Excuse me for buttting in here, however, I believe some here have missed the bigger picture (pun intended) here. The employee in question was at the gate, not identified as a flight attendant. She boarded the plane to confront the pax who complied with her request to delete the pic. Going into the cockpit and referring to the pax as a "security risk" was way beyond the employee's job description, in my opinion. When the pax complied with the request to delete the pic that should have been the end to the situation.
 
Going into the cockpit and referring to the pax as a "security risk" was way beyond the employee's job description, in my opinion.
Job descriptions aren't a matter of opinion. They're codified in controlled documents. Warning flight crews of suspected security risks is every airline employee's responsibility, and especially that of the employees who have direct contact with a passenger prior to a flight.
 
The only intention here was to point out that the employee confronted the pax about the pic and the pax complied with her request.
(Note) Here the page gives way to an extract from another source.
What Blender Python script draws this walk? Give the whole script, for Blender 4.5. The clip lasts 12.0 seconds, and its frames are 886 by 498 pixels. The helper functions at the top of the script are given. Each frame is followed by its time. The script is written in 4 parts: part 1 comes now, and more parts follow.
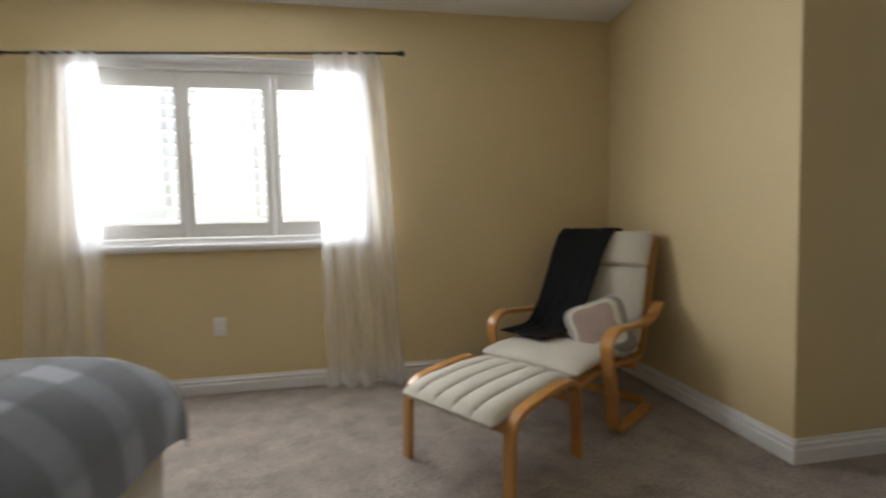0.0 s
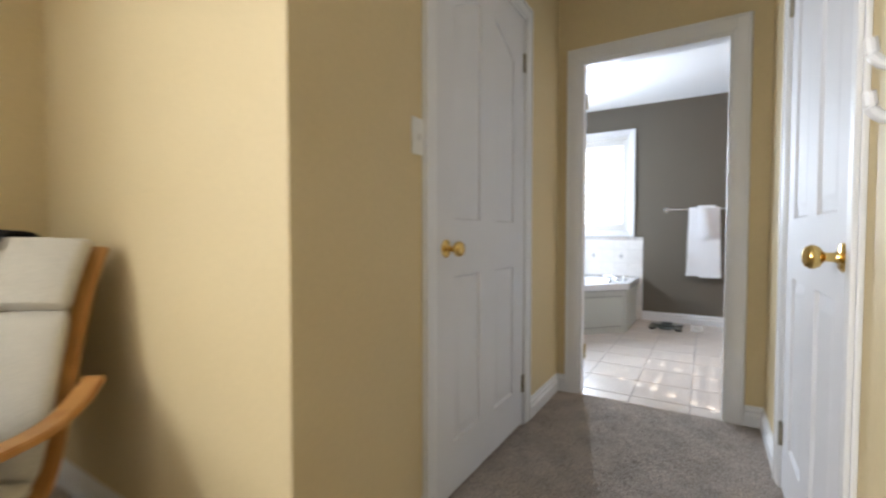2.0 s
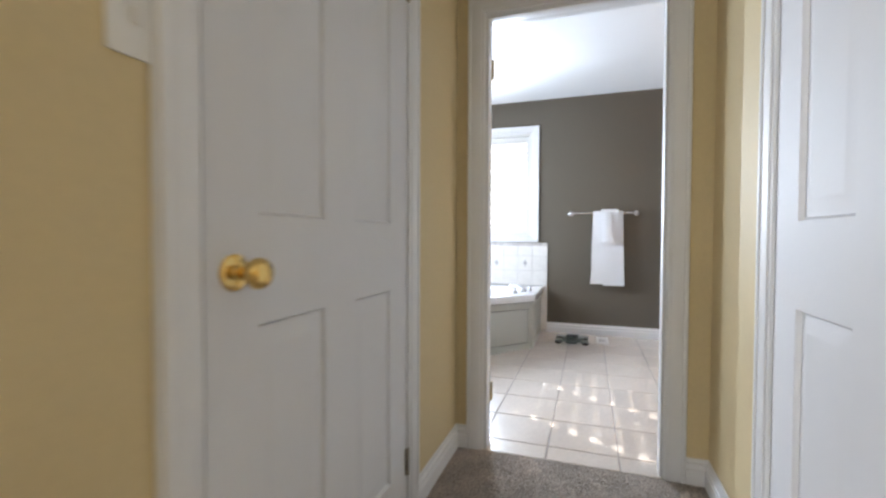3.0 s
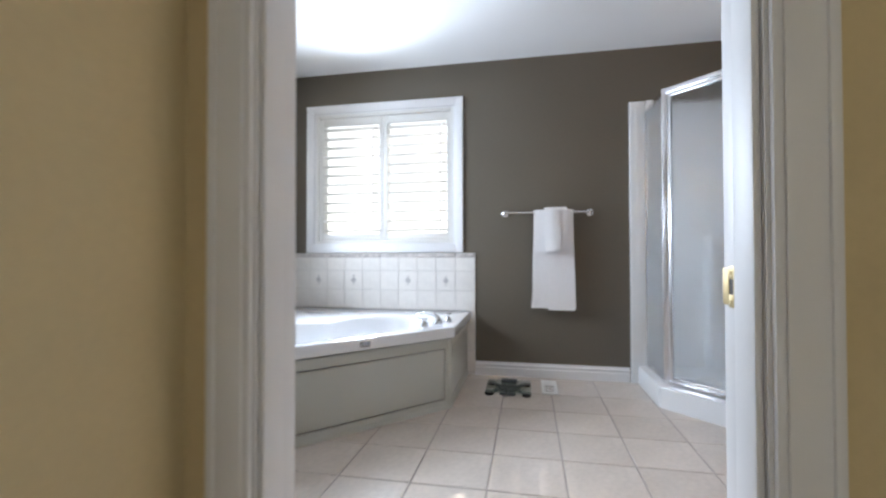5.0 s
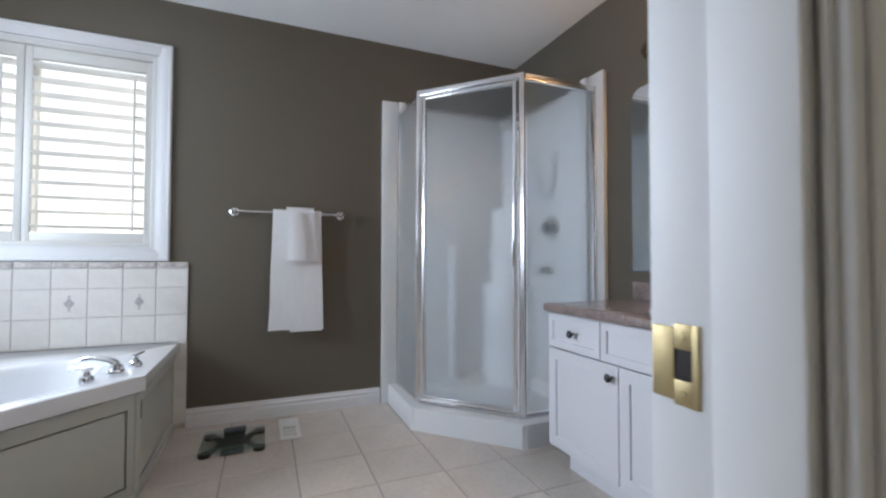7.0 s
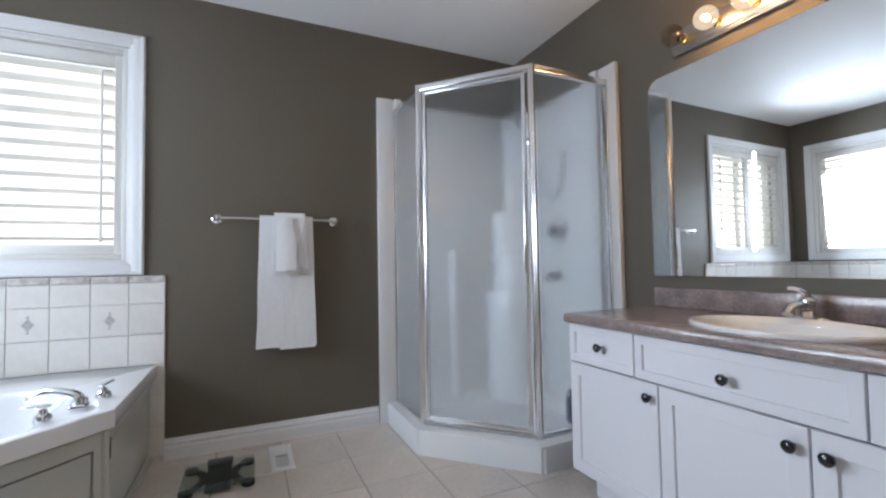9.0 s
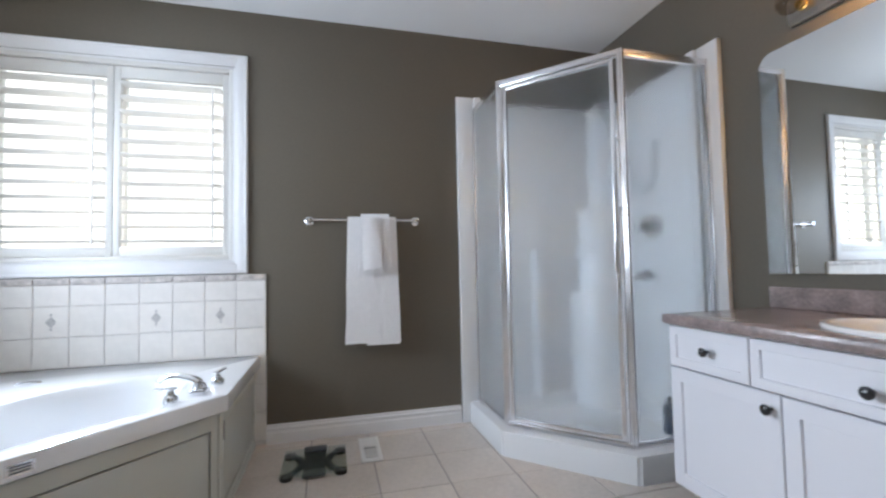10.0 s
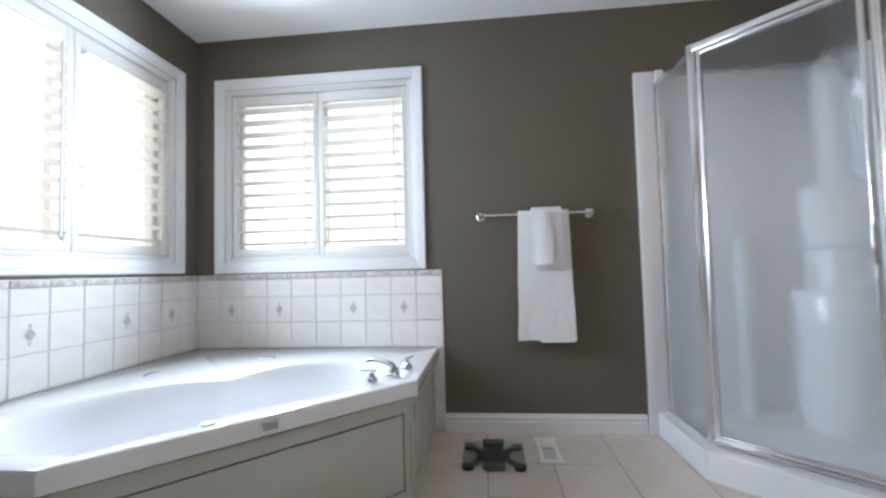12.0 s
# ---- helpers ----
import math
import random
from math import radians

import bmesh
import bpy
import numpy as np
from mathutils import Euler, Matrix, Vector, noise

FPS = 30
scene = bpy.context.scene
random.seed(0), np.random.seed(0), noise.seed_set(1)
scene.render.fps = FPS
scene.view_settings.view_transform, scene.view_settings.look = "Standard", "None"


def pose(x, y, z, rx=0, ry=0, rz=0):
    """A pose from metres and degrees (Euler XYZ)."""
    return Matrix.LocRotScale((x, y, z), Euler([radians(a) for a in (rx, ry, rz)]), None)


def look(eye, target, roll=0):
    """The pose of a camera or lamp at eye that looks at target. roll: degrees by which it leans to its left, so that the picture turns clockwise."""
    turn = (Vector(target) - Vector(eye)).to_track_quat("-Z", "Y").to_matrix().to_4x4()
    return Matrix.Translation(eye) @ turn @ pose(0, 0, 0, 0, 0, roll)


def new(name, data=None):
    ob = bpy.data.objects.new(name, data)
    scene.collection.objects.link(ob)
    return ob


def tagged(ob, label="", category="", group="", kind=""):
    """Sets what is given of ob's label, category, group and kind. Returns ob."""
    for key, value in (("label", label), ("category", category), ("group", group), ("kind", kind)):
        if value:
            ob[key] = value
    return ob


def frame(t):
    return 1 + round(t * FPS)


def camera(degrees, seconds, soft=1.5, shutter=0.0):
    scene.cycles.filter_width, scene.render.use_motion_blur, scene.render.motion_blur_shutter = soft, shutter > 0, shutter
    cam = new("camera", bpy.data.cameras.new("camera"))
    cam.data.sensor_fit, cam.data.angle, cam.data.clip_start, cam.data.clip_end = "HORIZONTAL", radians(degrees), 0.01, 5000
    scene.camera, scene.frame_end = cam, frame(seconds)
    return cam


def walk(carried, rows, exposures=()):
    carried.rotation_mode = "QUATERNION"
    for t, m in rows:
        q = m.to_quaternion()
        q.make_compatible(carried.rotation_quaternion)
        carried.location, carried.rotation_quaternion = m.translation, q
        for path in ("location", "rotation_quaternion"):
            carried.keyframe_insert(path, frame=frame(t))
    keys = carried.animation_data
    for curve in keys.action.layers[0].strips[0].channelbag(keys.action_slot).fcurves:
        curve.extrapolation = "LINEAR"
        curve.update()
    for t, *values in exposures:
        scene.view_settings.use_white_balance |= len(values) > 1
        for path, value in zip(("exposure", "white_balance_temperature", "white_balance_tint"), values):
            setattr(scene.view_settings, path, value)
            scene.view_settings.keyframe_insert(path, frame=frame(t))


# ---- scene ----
cam = camera(91.5, 12.0, soft=2.3, shutter=0.5)
PATH = [
    (0, (0.045, 0.243, 1.034), (0.376, 2.212, 0.922), -1.4),
    (0.5, (0.256, 0.449, 1.005), (0.994, 2.305, 0.906), -1.1),
    (1, (0.509, 0.621, 1.001), (1.666, 2.249, 0.9), -0.9),
    (1.5, (0.803, 0.801, 0.972), (2.284, 2.143, 0.893), -0.4),
    (2, (1.123, 0.942, 0.977), (2.829, 1.984, 0.908), -0.0),
    (2.5, (1.469, 1.054, 0.978), (3.3, 1.857, 0.919), 0.1),
    (3, (1.839, 1.144, 0.987), (3.733, 1.784, 0.936), 0.2),
    (5, (3.145, 1.156, 0.92), (5.107, 1.54, 0.951), -0.1),
    (5.5, (3.3, 1.153, 0.923), (5.298, 1.243, 0.96), -0.1),
    (6, (3.44, 1.123, 0.929), (5.423, 0.869, 0.971), -0.0),
    (6.5, (3.538, 1.124, 0.95), (5.463, 0.582, 0.993), 0.0),
    (7, (3.642, 1.152, 0.953), (5.49, 0.388, 1.006), 0.1),
    (9, (3.861, 1.171, 0.967), (5.681, 0.344, 1.043), -1.0),
    (9.5, (3.874, 1.196, 0.962), (5.753, 0.516, 1.045), -1.1),
    (10, (3.894, 1.204, 0.954), (5.827, 0.7, 1.041), -1.2),
    (10.5, (3.907, 1.214, 0.944), (5.875, 0.873, 1.043), -1.2),
    (11, (3.917, 1.223, 0.936), (5.907, 1.058, 1.038), -1.3),
    (11.5, (3.935, 1.254, 0.931), (5.932, 1.275, 1.032), -1.4),
    (12, (3.953, 1.292, 0.934), (5.941, 1.492, 1.033), -1.5),
]
EXPOSURE = [(0.0, 0.35), (0.5, 0.5), (1.0, 1.0), (1.5, 1.42), (2.5, 1.6), (3.2, 1.6), (5.0, 1.2), (7.0, 0.8), (9.0, 0.85), (9.5, 1.05), (12.0, 1.0)]
walk(cam, [(t, look(eye, target, roll)) for t, eye, target, roll in PATH], EXPOSURE)
P_BED, P_LEFT, P_FAR = 41.0, 12.5, 18.0
C_YELLOW, C_BROWN, C_CARPET, C_FTILE = (0.65, 0.53, 0.31), (0.136, 0.117, 0.091), (0.43, 0.365, 0.31), (0.66, 0.59, 0.525)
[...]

Since we all take pics with phones these days I don't consider this particular incident a "security risk". How many other probably took a pic with their phone and were not "escorted" off this flight? People take pics at take=off, couldn't this also be considered a "security risk"?
 
Photography is allowed in public spaces unless there is a specific prohibition against it (rare). And the burden of proof would be on YOU (or law enforcement or the airline) to show where taking pictures is a violation.
Even IF taking a picture WAS against the "rules" that doesn't mean the photographer is a "security risk" and needed to be kicked off the plane.
If the photographer wanted, she could take US Air, the pilot, and the FA to court.
On the larger subject, the recent bans against photography (generally of law enforcement officers) are a dangerous precedent.

Yeap, you got it! :worship:

Certainly, an employee of a large corporation working in a public place with a nametag on has no expectation of privacy.
 
Sheesh. When did we become so tech-dependent? What's wrong with a good, old-fashioned, discreet pen and paper to note the name of a genuinely difficult employee? Or use the phone AS a phone - call yourself and leave a message with the person's name?

Problem solved. Nobody thrown off any flight forced to wake a friend in the middle of the night for a ride, no one-sided blogs, no "security theater" fanatic threads... ;)
 
pr surfer said:
Public space, publicly owned airport. It is indeed a free speech zone (albeit with consequences if you abuse said right). Photography is indeed allowed.
I'm pretty sure there's no right to take pictures of some woman's "chestal area".